You are viewing a plain text version of this content. The canonical link for it is here.
Posted to user@nutch.apache.org by "shubham.gupta" <sh...@orkash.com> on 2017/05/16 12:09:54 UTC
No. of documents decreasing in 2nd fetch | Nutch 2.3.1 + hadoop 2.7.1
+ mongodb
Hey
I have a batch of 5000 seed URLs. I am trying to crawl these URLs by
utilizing the apache job created after the command "ant clean runtime"
is executed.
In the first 2 cycles of nutch workflow i.e.
inject->generate->fetch->parse->updatedb, it is working fine. Also, it
is able to fetch around 20,000 URLs. But, after the 2nd cycle, when the
workflow is executed, the no. of documents present with status 2 present
in the database start to decrease.
For example: the no. of documents with status 2 after the 2nd cycle were
22220 and the total number of links after updatedb present were 75882.

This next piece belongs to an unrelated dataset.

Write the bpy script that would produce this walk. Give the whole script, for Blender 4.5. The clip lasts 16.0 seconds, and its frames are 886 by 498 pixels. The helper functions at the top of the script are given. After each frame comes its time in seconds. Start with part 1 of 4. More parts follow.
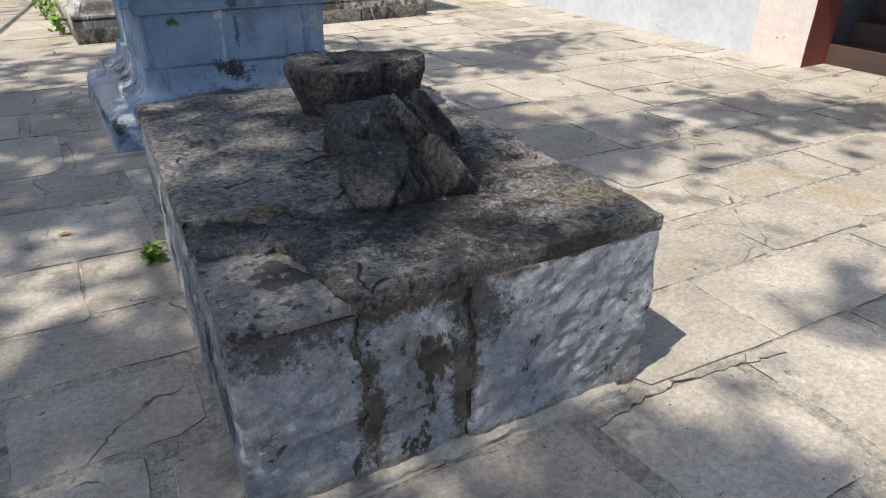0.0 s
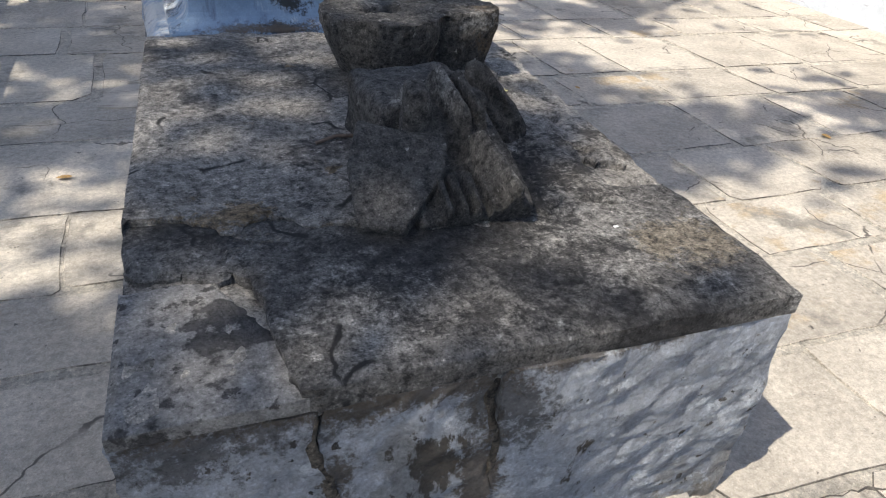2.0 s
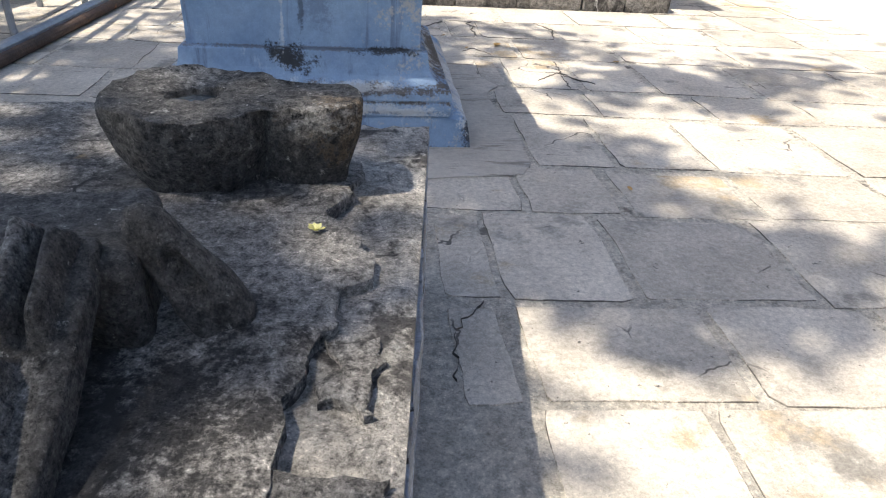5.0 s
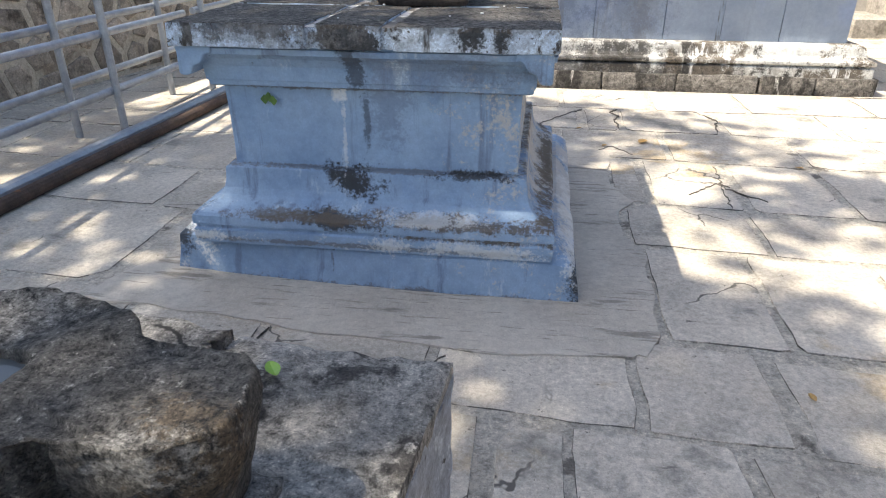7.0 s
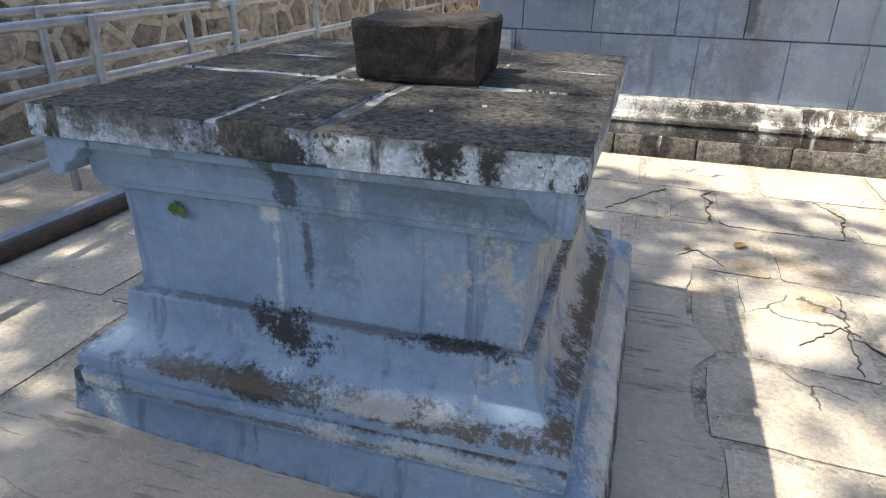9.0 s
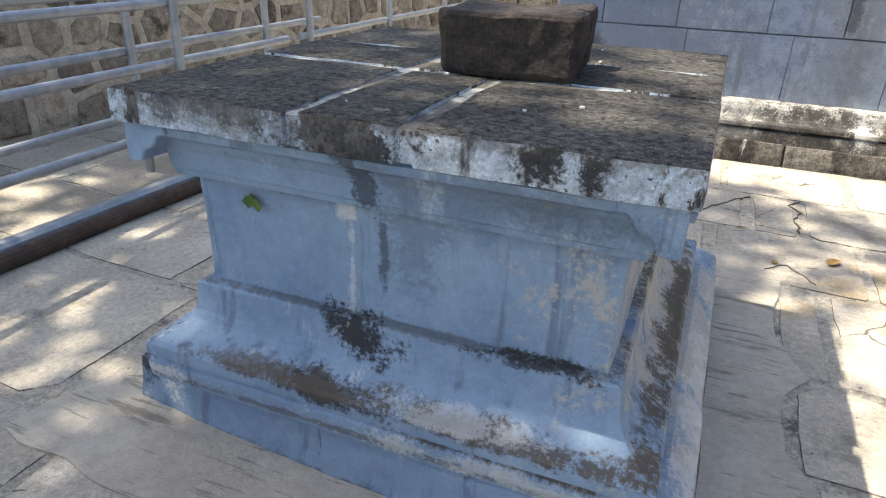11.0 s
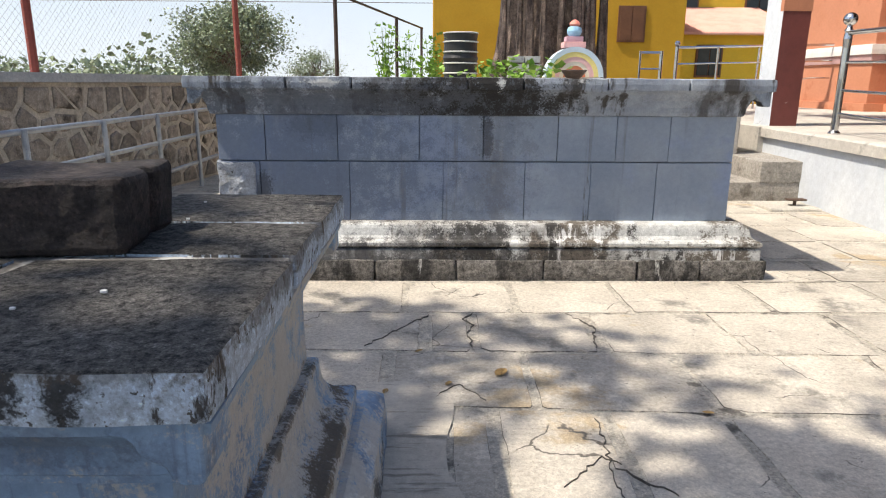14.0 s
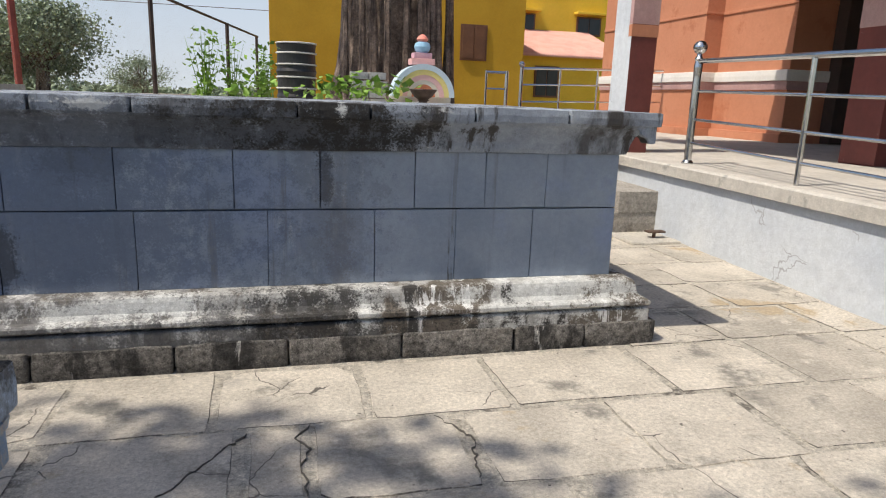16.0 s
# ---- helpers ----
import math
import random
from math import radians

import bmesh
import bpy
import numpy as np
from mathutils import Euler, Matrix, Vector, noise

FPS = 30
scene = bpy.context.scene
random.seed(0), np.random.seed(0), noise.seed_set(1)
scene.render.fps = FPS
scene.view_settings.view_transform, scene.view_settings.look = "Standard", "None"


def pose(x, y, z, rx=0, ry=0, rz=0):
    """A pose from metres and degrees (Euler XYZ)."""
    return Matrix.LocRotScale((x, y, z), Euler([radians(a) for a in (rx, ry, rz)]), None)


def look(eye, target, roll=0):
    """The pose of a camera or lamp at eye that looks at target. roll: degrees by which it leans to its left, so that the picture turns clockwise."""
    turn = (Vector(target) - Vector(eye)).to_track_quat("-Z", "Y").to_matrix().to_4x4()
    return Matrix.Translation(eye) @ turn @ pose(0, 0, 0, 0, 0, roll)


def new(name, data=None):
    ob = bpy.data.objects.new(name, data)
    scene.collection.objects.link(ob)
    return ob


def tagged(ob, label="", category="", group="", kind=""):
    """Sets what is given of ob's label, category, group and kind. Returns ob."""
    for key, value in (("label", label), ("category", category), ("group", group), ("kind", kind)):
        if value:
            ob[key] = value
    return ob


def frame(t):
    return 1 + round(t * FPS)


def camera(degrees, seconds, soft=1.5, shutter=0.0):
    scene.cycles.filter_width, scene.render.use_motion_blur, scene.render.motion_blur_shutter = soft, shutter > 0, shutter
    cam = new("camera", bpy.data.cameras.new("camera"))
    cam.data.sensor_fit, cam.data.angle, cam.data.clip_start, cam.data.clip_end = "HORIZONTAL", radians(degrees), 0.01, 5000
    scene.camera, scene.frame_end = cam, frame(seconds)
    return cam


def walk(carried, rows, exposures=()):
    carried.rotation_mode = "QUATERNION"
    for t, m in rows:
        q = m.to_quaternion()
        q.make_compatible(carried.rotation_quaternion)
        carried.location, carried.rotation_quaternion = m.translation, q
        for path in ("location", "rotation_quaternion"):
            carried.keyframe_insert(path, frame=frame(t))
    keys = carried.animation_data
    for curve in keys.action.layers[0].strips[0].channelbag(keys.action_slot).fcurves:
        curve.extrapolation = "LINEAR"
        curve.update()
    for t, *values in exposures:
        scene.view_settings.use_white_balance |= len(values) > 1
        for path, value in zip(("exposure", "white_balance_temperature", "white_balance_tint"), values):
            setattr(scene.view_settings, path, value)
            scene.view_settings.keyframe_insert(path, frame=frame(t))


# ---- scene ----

And after the 3rd cycle, documents with status 2 decreased to 22209 the
total no of links have increased to 78443. As checked in the logs, the
job is not resulting in any error. Unable to debug this. Are there some
changes that need to be made in the nutch configurations.
Please reply if any more details that need to be mentioned for a better
understanding of the problem. This is like a black box testing where I
am unable to come to a conclusion.
Please reply soon. Thanks in advance
Shubham Gupta